C’est ainsi en jouant sur la porosité des territoires que vient se révéler un consensus emprunt de confusion. La formation de comportements sociaux qui sont plus en plus répandus, comme « l’extémité » à comprendre comme une intimité extravertie, joue sur les codes de la multiplicité des possibilités liées à la consommation technologique. Ces moyens technologiques invitent notre intimité a être extériorisée de manière exacerbée et l’œuvre de Ryan Trecartin en est un bon reflet.

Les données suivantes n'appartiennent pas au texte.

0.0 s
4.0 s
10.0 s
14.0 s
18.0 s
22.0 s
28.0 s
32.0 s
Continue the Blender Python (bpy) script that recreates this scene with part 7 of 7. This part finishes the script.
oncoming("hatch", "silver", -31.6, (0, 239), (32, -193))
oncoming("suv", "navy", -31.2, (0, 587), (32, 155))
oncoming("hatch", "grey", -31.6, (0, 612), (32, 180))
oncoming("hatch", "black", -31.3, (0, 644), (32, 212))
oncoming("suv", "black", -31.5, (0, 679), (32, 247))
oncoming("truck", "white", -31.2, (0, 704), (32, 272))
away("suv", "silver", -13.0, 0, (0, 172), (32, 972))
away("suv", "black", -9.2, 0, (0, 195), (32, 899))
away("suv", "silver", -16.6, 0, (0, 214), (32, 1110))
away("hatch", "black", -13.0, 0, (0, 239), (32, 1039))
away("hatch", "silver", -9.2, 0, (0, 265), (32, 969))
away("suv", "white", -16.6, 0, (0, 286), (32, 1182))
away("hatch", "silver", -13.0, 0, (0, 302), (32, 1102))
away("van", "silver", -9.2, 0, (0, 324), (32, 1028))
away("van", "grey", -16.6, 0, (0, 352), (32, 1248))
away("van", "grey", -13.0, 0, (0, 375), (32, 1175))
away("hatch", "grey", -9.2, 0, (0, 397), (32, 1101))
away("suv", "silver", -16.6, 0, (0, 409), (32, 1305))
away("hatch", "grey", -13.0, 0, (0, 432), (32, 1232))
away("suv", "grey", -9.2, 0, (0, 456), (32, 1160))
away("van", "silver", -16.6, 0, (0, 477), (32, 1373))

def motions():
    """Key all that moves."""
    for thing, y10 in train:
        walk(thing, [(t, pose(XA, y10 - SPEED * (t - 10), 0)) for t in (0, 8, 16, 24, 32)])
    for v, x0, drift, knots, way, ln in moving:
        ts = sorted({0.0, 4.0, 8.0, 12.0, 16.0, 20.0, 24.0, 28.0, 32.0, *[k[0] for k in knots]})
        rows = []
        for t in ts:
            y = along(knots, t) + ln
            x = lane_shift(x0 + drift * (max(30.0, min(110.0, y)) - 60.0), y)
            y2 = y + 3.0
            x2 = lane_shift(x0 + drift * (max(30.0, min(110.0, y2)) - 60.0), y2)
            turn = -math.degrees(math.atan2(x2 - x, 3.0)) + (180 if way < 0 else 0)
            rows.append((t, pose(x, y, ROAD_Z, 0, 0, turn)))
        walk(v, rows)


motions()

I-Be AREA, 2007, Ryan Trecartin

Ryan Trecartin, I-Be AREA, 2007. ©AnaïsCiaran

Convoquant l’expérience des vidéoblogs où l’intimité d’un quidam peut devenir un spectacle saisissant, Ryan Trecartin se prête au jeu de la parodie en endossant divers costumes, diverses personnalités. Ici outre la notion de jeux, c’est notre rapport à l’existence qui est pointé du doigt. Aujourd’hui peut-on se passer d’internet pour vivre « dans la vraie vie » ?

 

Whet Talk : The Aquisitive Gaze, 2015, Rob Horning

Rob Horning, Whet Talk : The Aquisitive Gaze, 2015. ©Anaïs Ciaran

La vidéo de Rob Horning, DIS Whet Talk : The Aquisitive Gaze, se présente sous la manière d’une vidéo d’une conférence filmée, à ceci près que cette dernière semble aussi être une performance. Tout en parlant de Pinterest et la manière dont cet outil nous renvoie à un mode de consumérisme virtuel, Rob Horning se prépare un café. Cette vidéo nous renvoie à l’idée que la consommation peut tant nous être imposée par le virtuel qu’être un moyen de s’en extirper, par l’assouvissement fictif de ces envies de consommation.

Internet est devenu pour les artistes comme un outil révélateur de la plasticité des échanges entre ce qui tend à être et à ne pas être, un terrain d’exploration de la matière autant qu’un questionnement de l’esprit. . En réaffirmant que nos modes de perceptions changent vite, Co-working est une exposition qui met en lumière les frontières entre le public et l’intime. Elle invite alors à percevoir comment et à quel point ces frontières s’amincissent en nous proposant la vision anticipée d’un confus consensus.